A Break in the Case
For nearly two years after the Sherry murders, the investigation still appeared to be heading nowhere. Despite several promising leads, not the least of which was the Angola connection to the Halat & Sherry law firm, nothing could be conclusively pinned on anyone. Lynne Sposito still refused to give up, though, though her obsession with solving the mystery continued to take its toll on her life and her relations with her family. In the meantime, Gerald Blessey declined the opportunity to run for a third term as mayor. In the spring 1989 election, Pete Halat was one of the candidates for the city's top office.
Nix continued to run his lonely hearts scam and its profitability kept growing. Although no exact set of figures could be determined, his earnings were estimated to have been in the hundreds of thousands of dollars. With each check deposited in his bank accounts, his dream of buying his freedom seemed to get closer to reality. And, despite significant instances of dissension within his intricate network of collaborators, his operations went on largely unimpeded. Gay men being bilked out of their money were reluctant to embarrass themselves by going to authorities if they suspected the fraud, and did not elicit much sympathy from those who were in on or aware of the scam.

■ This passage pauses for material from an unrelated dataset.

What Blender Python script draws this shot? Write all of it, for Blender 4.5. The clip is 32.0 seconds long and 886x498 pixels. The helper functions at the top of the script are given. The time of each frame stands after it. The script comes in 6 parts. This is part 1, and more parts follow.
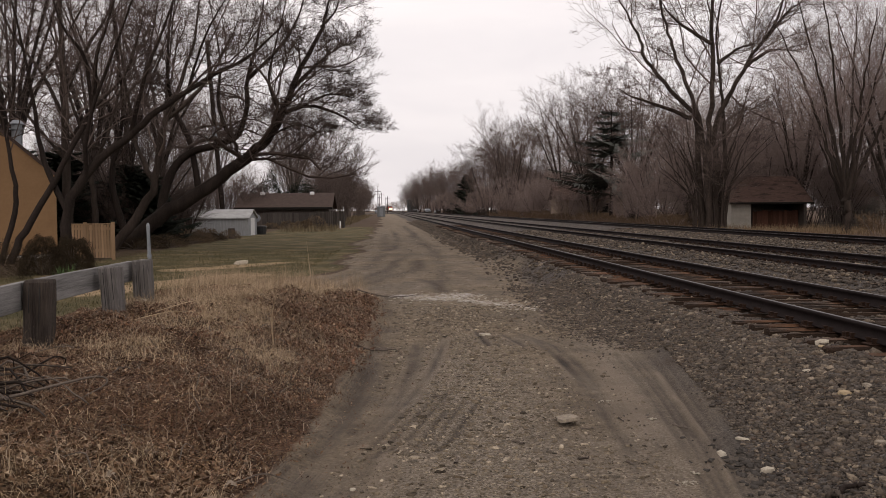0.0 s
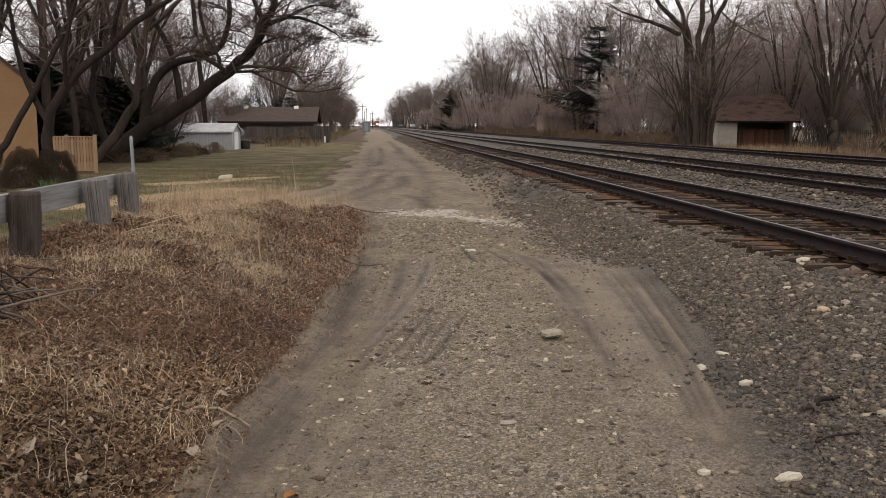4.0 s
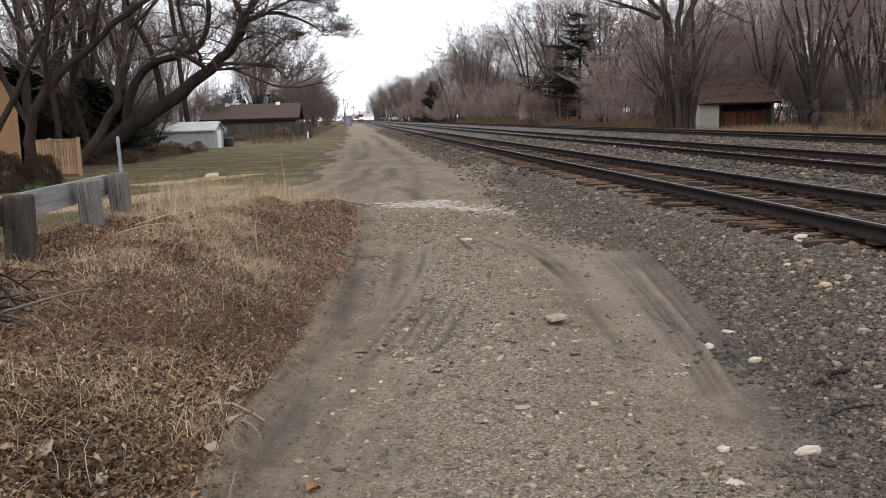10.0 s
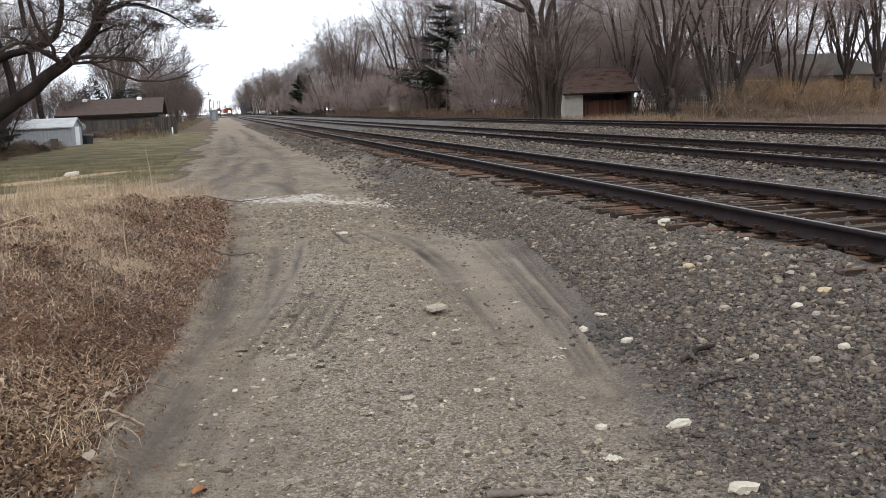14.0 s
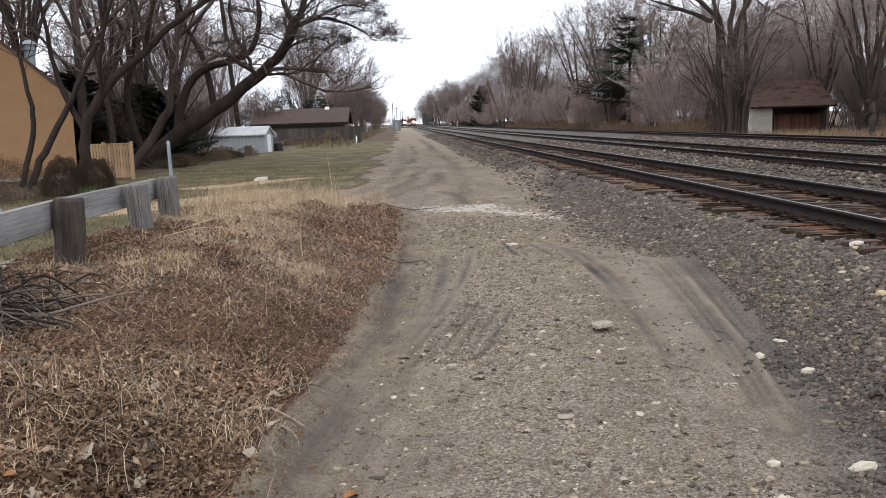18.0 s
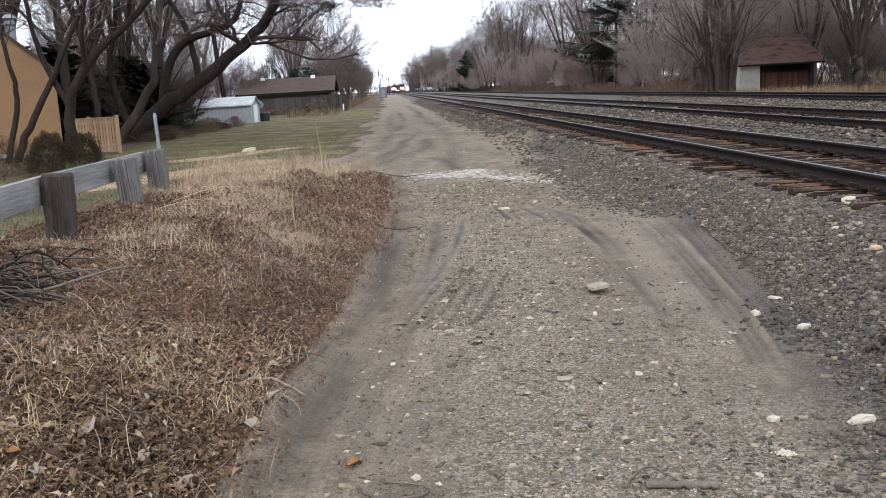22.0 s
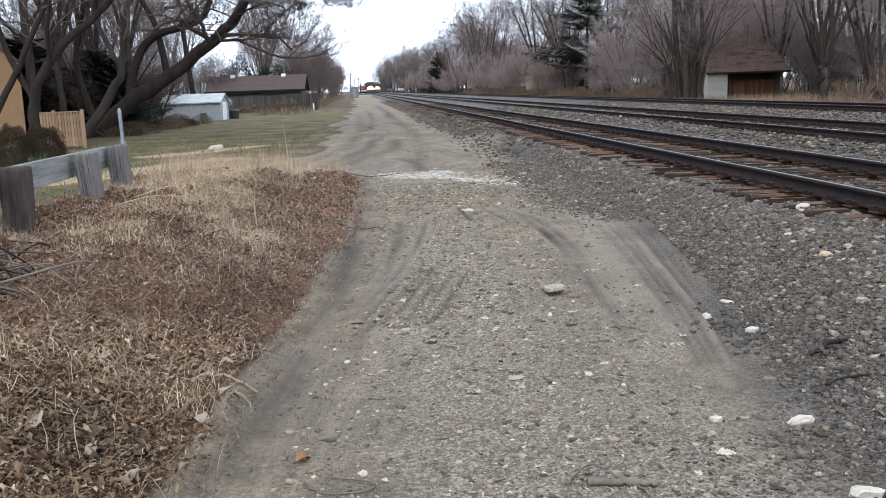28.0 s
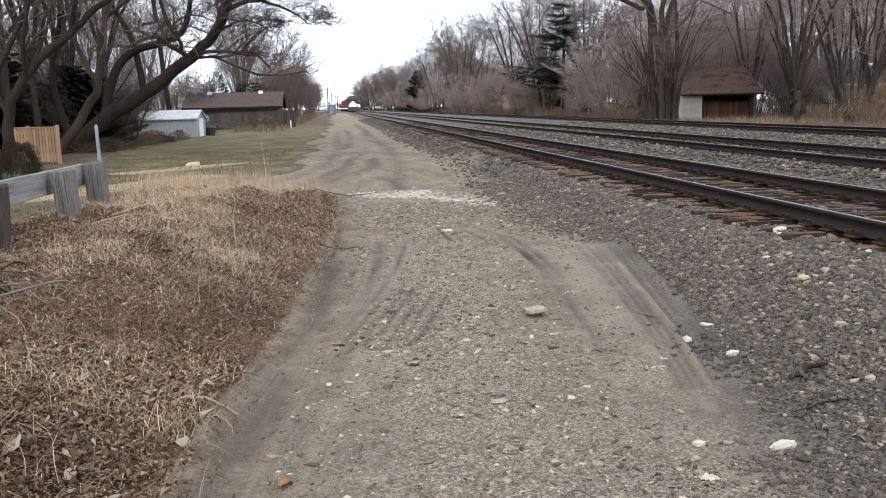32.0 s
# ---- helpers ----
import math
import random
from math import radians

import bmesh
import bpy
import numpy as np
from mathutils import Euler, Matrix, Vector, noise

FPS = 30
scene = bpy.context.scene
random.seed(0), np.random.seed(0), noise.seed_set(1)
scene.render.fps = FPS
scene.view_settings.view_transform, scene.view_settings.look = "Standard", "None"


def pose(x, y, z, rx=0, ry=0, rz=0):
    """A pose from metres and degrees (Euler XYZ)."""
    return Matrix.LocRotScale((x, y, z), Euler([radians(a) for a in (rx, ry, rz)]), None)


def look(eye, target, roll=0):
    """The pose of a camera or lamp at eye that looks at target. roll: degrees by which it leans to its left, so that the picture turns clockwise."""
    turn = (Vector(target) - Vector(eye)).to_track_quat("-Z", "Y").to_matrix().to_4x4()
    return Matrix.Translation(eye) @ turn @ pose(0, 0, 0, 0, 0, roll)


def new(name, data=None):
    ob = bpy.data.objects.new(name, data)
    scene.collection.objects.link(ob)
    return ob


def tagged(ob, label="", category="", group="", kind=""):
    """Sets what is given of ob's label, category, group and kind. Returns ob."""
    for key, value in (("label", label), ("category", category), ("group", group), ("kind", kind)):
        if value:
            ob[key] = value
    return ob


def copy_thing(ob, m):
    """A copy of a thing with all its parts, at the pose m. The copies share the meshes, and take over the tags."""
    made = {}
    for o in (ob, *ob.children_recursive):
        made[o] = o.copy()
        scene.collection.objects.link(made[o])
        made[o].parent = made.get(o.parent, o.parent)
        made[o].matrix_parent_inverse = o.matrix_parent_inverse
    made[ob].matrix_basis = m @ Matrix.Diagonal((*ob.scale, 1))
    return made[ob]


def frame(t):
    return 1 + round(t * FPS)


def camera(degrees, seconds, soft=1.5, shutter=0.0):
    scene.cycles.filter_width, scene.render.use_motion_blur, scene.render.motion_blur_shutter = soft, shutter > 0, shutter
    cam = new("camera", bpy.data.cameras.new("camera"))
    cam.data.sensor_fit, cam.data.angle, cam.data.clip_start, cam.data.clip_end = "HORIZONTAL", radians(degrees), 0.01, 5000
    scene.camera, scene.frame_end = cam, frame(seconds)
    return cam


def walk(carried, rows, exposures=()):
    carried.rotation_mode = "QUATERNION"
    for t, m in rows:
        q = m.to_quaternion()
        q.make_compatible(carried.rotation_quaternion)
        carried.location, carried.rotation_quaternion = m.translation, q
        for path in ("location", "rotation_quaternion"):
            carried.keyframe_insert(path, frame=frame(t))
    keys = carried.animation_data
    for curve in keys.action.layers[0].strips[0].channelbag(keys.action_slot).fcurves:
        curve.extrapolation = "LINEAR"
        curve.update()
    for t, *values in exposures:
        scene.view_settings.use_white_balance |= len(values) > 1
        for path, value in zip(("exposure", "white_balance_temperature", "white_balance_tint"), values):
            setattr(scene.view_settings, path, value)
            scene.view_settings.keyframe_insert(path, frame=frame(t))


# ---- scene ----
cam = camera(51.0, 32.0, soft=0.85)
PATH = [
    (0, (0.577, -0.946, 1.517), (0.688, 1.049, 1.433), -0.4),
    (0.5, (0.581, -0.961, 1.507), (0.701, 1.032, 1.381), -0.8),
    (1, (0.582, -0.963, 1.504), (0.714, 1.023, 1.309), -0.1),
    (1.5, (0.582, -0.962, 1.504), (0.719, 1.021, 1.285), -0.1),
    (2, (0.581, -0.967, 1.505), (0.714, 1.016, 1.282), 0.0),
    (2.5, (0.573, -0.965, 1.501), (0.706, 1.017, 1.269), 0.0),
    (3, (0.562, -0.968, 1.507), (0.703, 1.012, 1.268), 0.1),
    (3.5, (0.563, -0.962, 1.511), (0.709, 1.017, 1.259), 0.2),
    (5.5, (0.514, -0.968, 1.505), (0.635, 1.009, 1.23), -0.3),
    (6, (0.503, -0.962, 1.503), (0.651, 1.015, 1.236), -0.4),
    (6.5, (0.504, -0.925, 1.509), (0.636, 1.055, 1.259), -1.4),
    (7, (0.509, -0.87, 1.508), (0.635, 1.108, 1.245), -0.7),
    (7.5, (0.455, -0.869, 1.497), (0.641, 1.107, 1.249), -0.7),
    (8, (0.394, -0.901, 1.492), (0.643, 1.067, 1.235), -1.4),
    (8.5, (0.421, -0.906, 1.493), (0.609, 1.067, 1.223), -0.9),
    (9, (0.444, -0.929, 1.489), (0.628, 1.047, 1.234), -0.7),
    (9.5, (0.446, -0.938, 1.485), (0.629, 1.036, 1.22), -1.2),
    (10, (0.441, -0.942, 1.488), (0.613, 1.03, 1.207), -1.7),
    (10.5, (0.453, -0.931, 1.488), (0.59, 1.046, 1.222), -1.7),
    (11, (0.444, -0.915, 1.493), (0.537, 1.066, 1.236), -2.0),
    (11.5, (0.428, -0.976, 1.5), (0.539, 1.007, 1.263), -1.3),
    (12, (0.426, -0.958, 1.509), (0.758, 1.001, 1.276), -3.5),
    (12.5, (0.423, -0.945, 1.497), (0.813, 1.001, 1.253), -3.3),
    (13, (0.418, -0.954, 1.495), (0.857, 0.976, 1.206), -2.7),
    (13.5, (0.408, -0.966, 1.5), (0.858, 0.959, 1.195), -2.4),
    (14, (0.406, -0.968, 1.496), (0.844, 0.959, 1.189), -2.4),
    (14.5, (0.402, -0.955, 1.507), (0.844, 0.971, 1.202), -1.9),
    (15, (0.42, -0.94, 1.496), (0.675, 1.031, 1.274), -2.1),
    (15.5, (0.442, -0.928, 1.486), (0.61, 1.048, 1.223), -1.4),
    (17.5, (0.47, -0.884, 1.493), (0.598, 1.091, 1.206), -0.8),
    (18, (0.475, -0.875, 1.483), (0.545, 1.106, 1.214), -1.8),
    (18.5, (0.476, -0.88, 1.473), (0.52, 1.099, 1.19), -2.3),
    (19, (0.468, -0.877, 1.479), (0.552, 1.1, 1.186), -3.0),
    (19.5, (0.466, -0.87, 1.481), (0.546, 1.103, 1.163), -2.4),
    (20, (0.47, -0.884, 1.483), (0.605, 1.082, 1.145), -1.9),
    (20.5, (0.463, -0.868, 1.482), (0.534, 1.106, 1.166), -1.9),
    (21, (0.47, -0.887, 1.465), (0.518, 1.081, 1.113), -2.3),
    (21.5, (0.461, -0.872, 1.462), (0.527, 1.092, 1.094), -2.7),
    (22, (0.447, -0.861, 1.477), (0.534, 1.108, 1.136), -3.2),
    (22.5, (0.451, -0.873, 1.483), (0.569, 1.096, 1.151), -3.5),
    (23, (0.464, -0.877, 1.469), (0.58, 1.082, 1.083), -2.2),
    (23.5, (0.496, -0.882, 1.464), (0.617, 1.07, 1.046), -2.7),
    (24, (0.514, -0.874, 1.467), (0.641, 1.08, 1.061), -4.4),
    (24.5, (0.493, -0.876, 1.485), (0.64, 1.089, 1.146), -2.2),
    (25, (0.501, -0.876, 1.481), (0.626, 1.098, 1.181), -5.1),
    (25.5, (0.499, -0.892, 1.459), (0.651, 1.072, 1.111), -4.1),
    (27.5, (0.517, -0.906, 1.482), (0.624, 1.053, 1.091), -0.7),
    (28, (0.52, -0.912, 1.472), (0.673, 1.053, 1.131), -2.0),
    (28.5, (0.443, -0.892, 1.47), (0.756, 1.046, 1.089), -1.4),
    (29, (0.443, -0.894, 1.479), (0.726, 1.048, 1.097), -0.9),
    (29.5, (0.479, -0.916, 1.469), (0.688, 1.041, 1.116), -2.3),
    (30, (0.504, -0.912, 1.481), (0.711, 1.046, 1.133), -2.5),
    (30.5, (0.489, -0.901, 1.484), (0.708, 1.063, 1.17), -2.1),
    (31, (0.478, -0.895, 1.488), (0.676, 1.072, 1.187), -1.8),
    (31.5, (0.466, -0.895, 1.487), (0.658, 1.072, 1.179), -2.2),
    (32, (0.482, -0.902, 1.496), (0.688, 1.064, 1.192), -1.4),
]
EXPOSURES = [(0.0, 0.11, 6980, 18), (1.5, 0.12, 7330, 17), (2.4, 0.27, 7440, 16), (3.5, 0.62, 7060, 14), (6.0, 0.8, 6390, 11), (9.5, 0.98, 6290, 11), (13.0, 1.01, 6190, 10), (14.0, 1.15, 6040, 9), (15.0, 1.02, 6190, 10), (17.0, 1.1, 6140, 10), (21.0, 1.31, 5840, 9), (23.0, 1.28, 5690, 8), (24.0, 1.45, 5430, 6), (25.0, 1.34, 5680, 8), (28.0, 1.4, 5540, 6), (29.0, 1.37, 5330, 5), (30.0, 1.4, 5730, 9), (32.0, 1.42, 5880, 8)]
walk(cam, [(t, look(eye, target, roll)) for t, eye, target, roll in PATH], EXPOSURES)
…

However, as often happens whenever there is big money to be had, there are jealousies and copycat attempts by others to duplicate the success of those who are successful. Nix's successes began to spawn ambitions among those with whom he was working. One of those threatening to break away and start running his own scams was another Dixie Mafia heavyweight now doing hard time at Angola named Bobby Joe Faubion (who later shortened his surname to Fabian).
Years earlier, while still a free man, Fabian had been cornered in a ditch off a highway by Rex Armistead after a hard chase. Fabian, knowing he was caught, threw his gun down and thrust his hands in the air, offering to surrender peacefully. Armistead, instead of simply slapping the cuffs on him right away, ordered Fabian to pick up his gun, all the while pointing his own gun at the fugitive. The implication was that, if Fabian went for his gun, Armistead could shoot him and claim self-defense. Only the presence of other witnesses — a TV news crew filming nearby — may have prevented this.
Fabian landed in Angola for the kidnapping and murder of a state trooper. There he buddied up with his fellow Dixie Mafia compadre, Kirksey Nix. Among other things, the two of them worked together on the lonely hearts scams. Then there was an argument, most likely over money, and Fabian threatened to start running his own con game. But, even more than that, Fabian, serving a long sentence, was looking for an out. That's when he decided to sing.
Armistead drove alone to Angola and, though Fabian was initially reluctant to talk to the man responsible for putting him there, he had no choice but to play. When Lynne got the call from Armistead sometime in April 1989, she finally had the answers she had been so doggedly pursuing.
Two years earlier a large chunk of the money Nix had been laundering through the Halat & Sherry firm turned up missing. About $500,000 worth, by Fabian's account, though later sources put the amount closer to $200,000. A meeting was held at Angola between Nix and Halat and several other inmates, among them was Bobby Joe Fabian. When Nix asked Halat about the missing money, Halat denied any responsibility and blamed it on Vince Sherry. A hit was then ordered on Vince, and a career killer named John Ransom was contracted to do the dirty work.
Fabian also told Armistead that he didn't believe Vince took the money and, instead, blamed Halat. And possibly LaRa, as well. The day after meeting with Armistead, Fabian called Lynne collect and repeated basically the same information about the contract hit on Vince. That was as much as Fabian could offer, but it was plenty. Enough to move the investigation forward in a specific direction.